Serbia’s Government Scrambles Over NIS Crisis While Blaming Everyone Except Themselves

RKS NEWS
RKS NEWS 3 Min Read
3 Min Read

The latest clash in the Serbian Parliament once again exposed what everyone already knows: the government is desperately trying to mask its catastrophic negligence over NIS, a crisis entirely produced by its own political servitude to Moscow.

Finance Minister Siniša Mali responded to criticism from Freedom and Justice Party MP Dušan Nikezić not with facts or accountability, but with the government’s usual tactic deflection, victimhood, and election threats. Instead of addressing why Serbia is now scrambling to resolve a crisis that was predictable years ago, Mali chose to grandstand about “going to elections again,” as if repeating elections will magically erase the government’s failures.

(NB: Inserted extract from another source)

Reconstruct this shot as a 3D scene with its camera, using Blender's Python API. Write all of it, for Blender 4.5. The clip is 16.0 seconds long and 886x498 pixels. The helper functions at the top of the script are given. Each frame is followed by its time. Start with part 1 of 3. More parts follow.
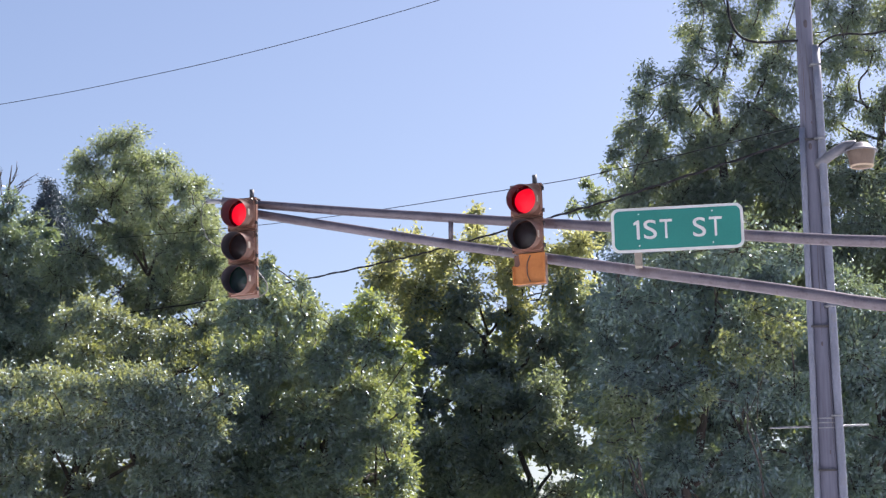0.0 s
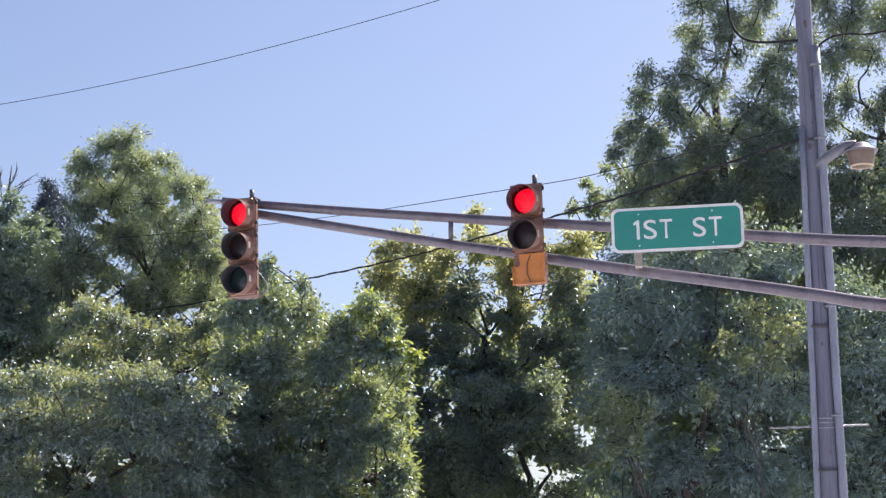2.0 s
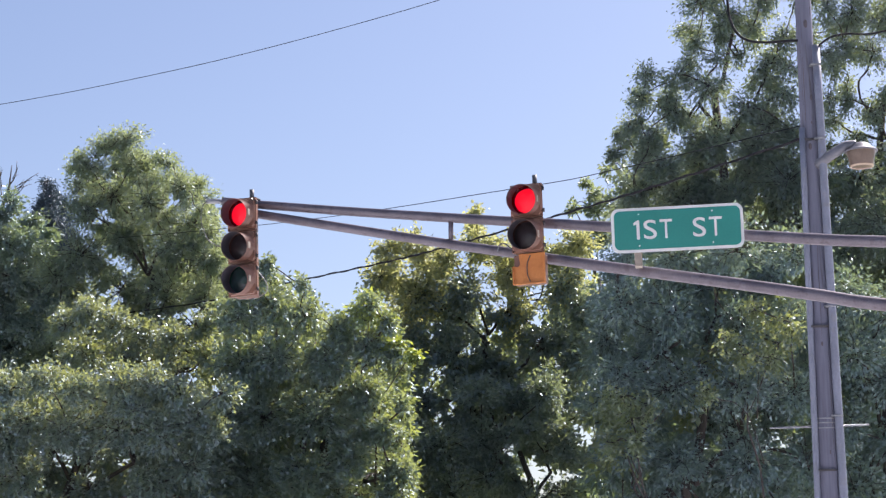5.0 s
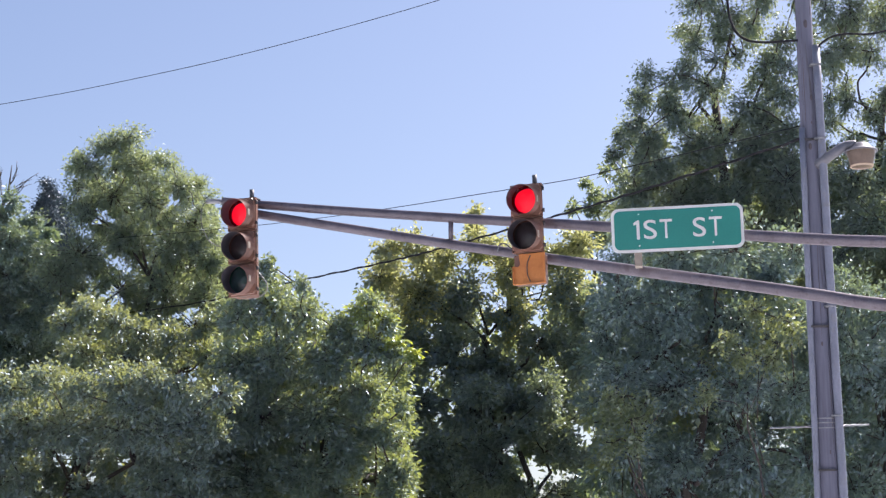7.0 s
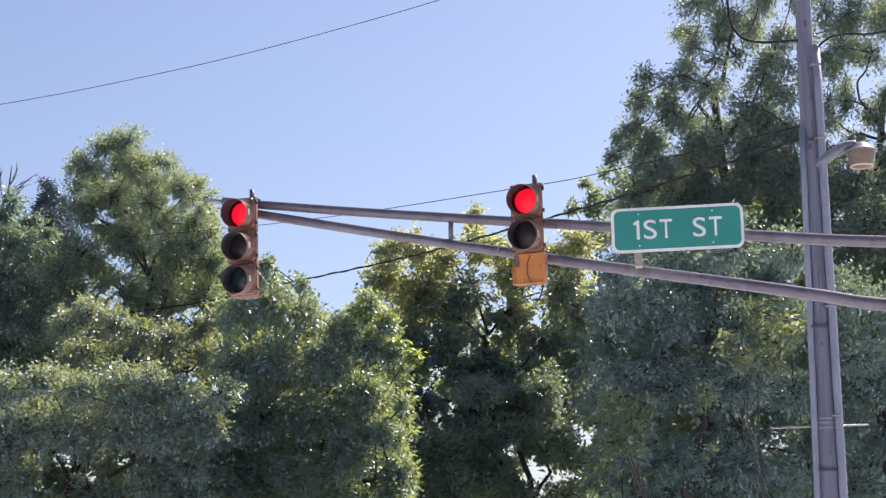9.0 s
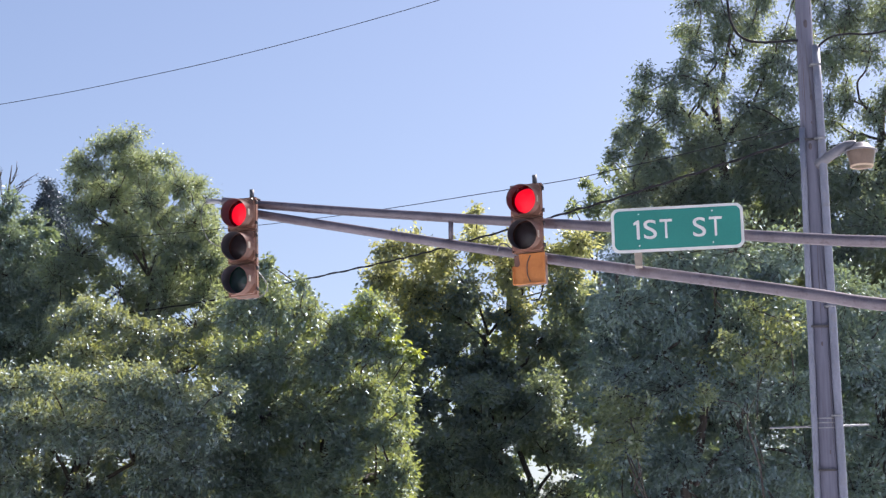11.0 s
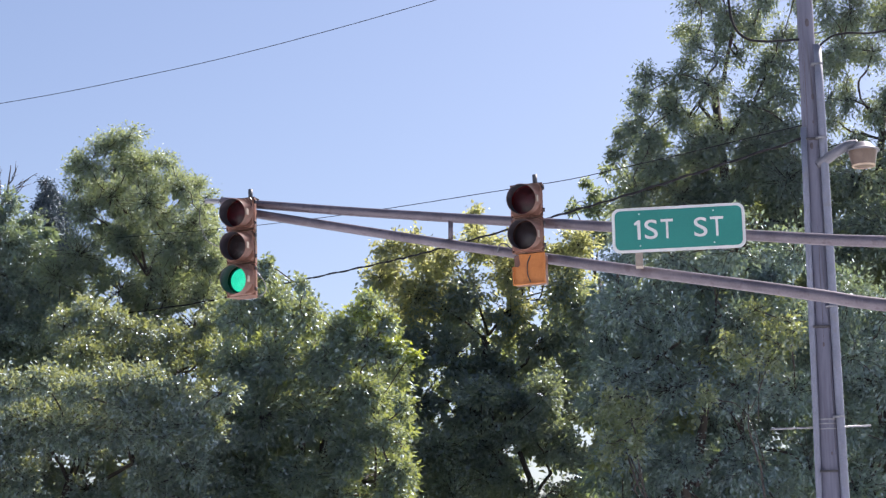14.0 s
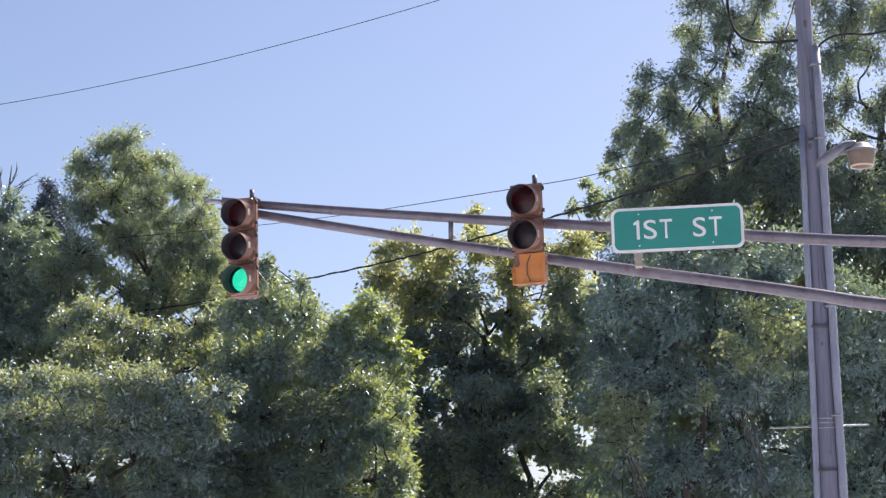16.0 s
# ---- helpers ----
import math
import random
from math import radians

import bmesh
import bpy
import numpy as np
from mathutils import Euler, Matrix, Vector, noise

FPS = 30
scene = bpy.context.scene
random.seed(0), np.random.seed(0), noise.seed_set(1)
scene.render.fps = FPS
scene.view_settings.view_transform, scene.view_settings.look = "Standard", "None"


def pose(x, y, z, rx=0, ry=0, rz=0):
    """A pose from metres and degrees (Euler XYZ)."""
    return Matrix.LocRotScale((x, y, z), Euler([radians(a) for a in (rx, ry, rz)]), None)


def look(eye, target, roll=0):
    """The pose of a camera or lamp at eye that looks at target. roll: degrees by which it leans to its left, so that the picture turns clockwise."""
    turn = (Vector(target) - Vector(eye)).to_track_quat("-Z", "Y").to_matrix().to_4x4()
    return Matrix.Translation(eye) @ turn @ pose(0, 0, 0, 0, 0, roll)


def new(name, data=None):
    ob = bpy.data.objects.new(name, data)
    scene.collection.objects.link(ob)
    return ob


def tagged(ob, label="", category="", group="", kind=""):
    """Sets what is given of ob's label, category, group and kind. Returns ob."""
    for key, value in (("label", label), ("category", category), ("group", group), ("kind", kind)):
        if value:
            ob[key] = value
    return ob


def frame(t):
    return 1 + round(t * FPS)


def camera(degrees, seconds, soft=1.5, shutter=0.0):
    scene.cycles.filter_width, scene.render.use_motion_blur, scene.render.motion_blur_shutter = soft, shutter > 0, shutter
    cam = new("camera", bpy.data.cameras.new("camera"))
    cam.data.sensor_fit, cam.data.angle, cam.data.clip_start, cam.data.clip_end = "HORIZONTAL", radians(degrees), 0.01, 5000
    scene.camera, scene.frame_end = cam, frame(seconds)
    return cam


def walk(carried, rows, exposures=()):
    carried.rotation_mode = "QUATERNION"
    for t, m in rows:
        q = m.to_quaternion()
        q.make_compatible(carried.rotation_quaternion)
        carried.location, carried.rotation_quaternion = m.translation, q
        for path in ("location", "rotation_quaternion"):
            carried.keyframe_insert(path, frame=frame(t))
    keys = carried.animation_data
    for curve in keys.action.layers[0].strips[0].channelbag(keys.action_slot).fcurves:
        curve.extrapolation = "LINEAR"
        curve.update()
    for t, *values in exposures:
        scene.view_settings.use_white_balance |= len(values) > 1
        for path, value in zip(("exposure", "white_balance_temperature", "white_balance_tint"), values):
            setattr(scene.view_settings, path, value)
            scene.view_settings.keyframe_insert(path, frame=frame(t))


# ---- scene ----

Nikezić rightly pointed out the obvious:
No one, neither Serbian citizens nor international actors, believes Vučić’s government can fix the NIS disaster—not in seven days, not in seventy, not ever.
And Mali’s response? A weak attempt to revive the tired narrative that the opposition is to blame for everything, including a strategic asset sold under Vučić’s political ancestors long before this government invited Russia deeper into Serbia’s energy sector.

Instead of explaining why Belgrade ignored years of warnings about sanctions, Mali tried to distract by revisiting the 400-million-euro sale of NIS—conveniently skipping the fact that Vučić’s own regime spent the last decade deepening energy dependence on the Kremlin and turning NIS into a geopolitical time bomb.

The government is now pretending it can “buy back” NIS, though U.S. authorities have made it clear:
there will be no NIS without complete removal of Russian ownership.
This is not a negotiation. It’s a consequence of Serbia’s reckless foreign policy.

Meanwhile, SPS official and Srbijagas director Dušan Bajatović delivered his usual Moscow-friendly assurances, claiming Russia “won’t risk its position” and promising that gas will magically appear—as if energy security can be guaranteed through wishful thinking and loyalty oaths to the Kremlin.

The entire spectacle only highlights one thing:
Serbia is in this crisis because the government refused to act, refused to diversify, and refused to prioritize its own citizens over Russian geopolitical interests.

For years, they gambled with national energy security.
Now, with winter approaching and NIS under sanctions, they are panicking—and blaming everyone but themselves.